[Exercise task] Would you transcribe the whole listing exactly, minus its pictures?

··········

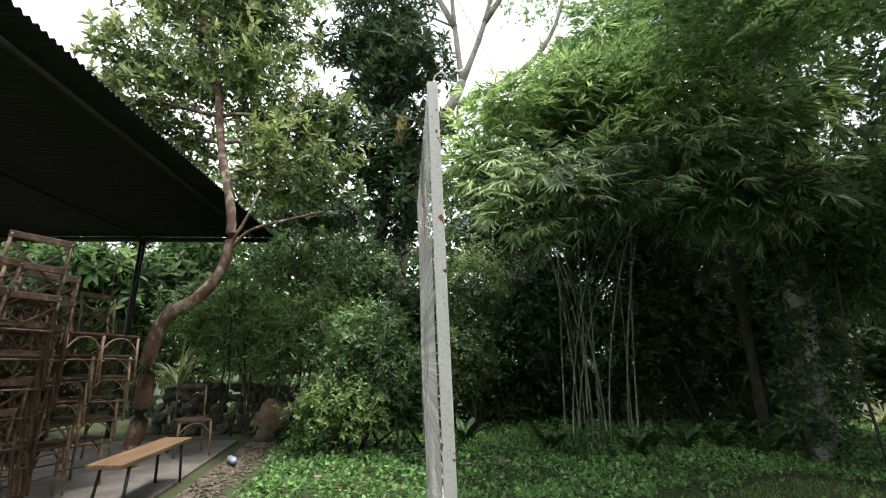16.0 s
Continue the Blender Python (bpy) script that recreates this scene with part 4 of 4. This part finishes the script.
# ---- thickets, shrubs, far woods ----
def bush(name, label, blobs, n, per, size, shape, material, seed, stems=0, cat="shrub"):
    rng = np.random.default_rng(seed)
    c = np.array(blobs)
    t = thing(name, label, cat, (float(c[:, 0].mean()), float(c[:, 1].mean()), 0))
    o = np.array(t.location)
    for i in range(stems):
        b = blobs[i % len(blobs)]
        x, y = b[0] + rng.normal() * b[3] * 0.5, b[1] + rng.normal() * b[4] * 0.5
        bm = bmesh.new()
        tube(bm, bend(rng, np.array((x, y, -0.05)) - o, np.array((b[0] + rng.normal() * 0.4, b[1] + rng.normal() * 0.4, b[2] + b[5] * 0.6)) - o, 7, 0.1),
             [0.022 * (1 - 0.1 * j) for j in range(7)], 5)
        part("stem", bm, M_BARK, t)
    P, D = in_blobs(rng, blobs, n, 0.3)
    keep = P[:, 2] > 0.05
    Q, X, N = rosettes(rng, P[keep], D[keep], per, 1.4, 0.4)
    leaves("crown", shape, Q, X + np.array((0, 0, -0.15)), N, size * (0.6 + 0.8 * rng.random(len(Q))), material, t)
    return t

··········

[Response below]
16.0 s
Continue the Blender Python (bpy) script that recreates this scene with part 4 of 4. This part finishes the script.
# ---- thickets, shrubs, far woods ----
def bush(name, label, blobs, n, per, size, shape, material, seed, stems=0, cat="shrub"):
    rng = np.random.default_rng(seed)
    c = np.array(blobs)
    t = thing(name, label, cat, (float(c[:, 0].mean()), float(c[:, 1].mean()), 0))
    o = np.array(t.location)
    for i in range(stems):
        b = blobs[i % len(blobs)]
        x, y = b[0] + rng.normal() * b[3] * 0.5, b[1] + rng.normal() * b[4] * 0.5
        bm = bmesh.new()
        tube(bm, bend(rng, np.array((x, y, -0.05)) - o, np.array((b[0] + rng.normal() * 0.4, b[1] + rng.normal() * 0.4, b[2] + b[5] * 0.6)) - o, 7, 0.1),
             [0.022 * (1 - 0.1 * j) for j in range(7)], 5)
        part("stem", bm, M_BARK, t)
    P, D = in_blobs(rng, blobs, n, 0.3)
    keep = P[:, 2] > 0.05
    Q, X, N = rosettes(rng, P[keep], D[keep], per, 1.4, 0.4)
    leaves("crown", shape, Q, X + np.array((0, 0, -0.15)), N, size * (0.6 + 0.8 * rng.random(len(Q))), material, t)
    return t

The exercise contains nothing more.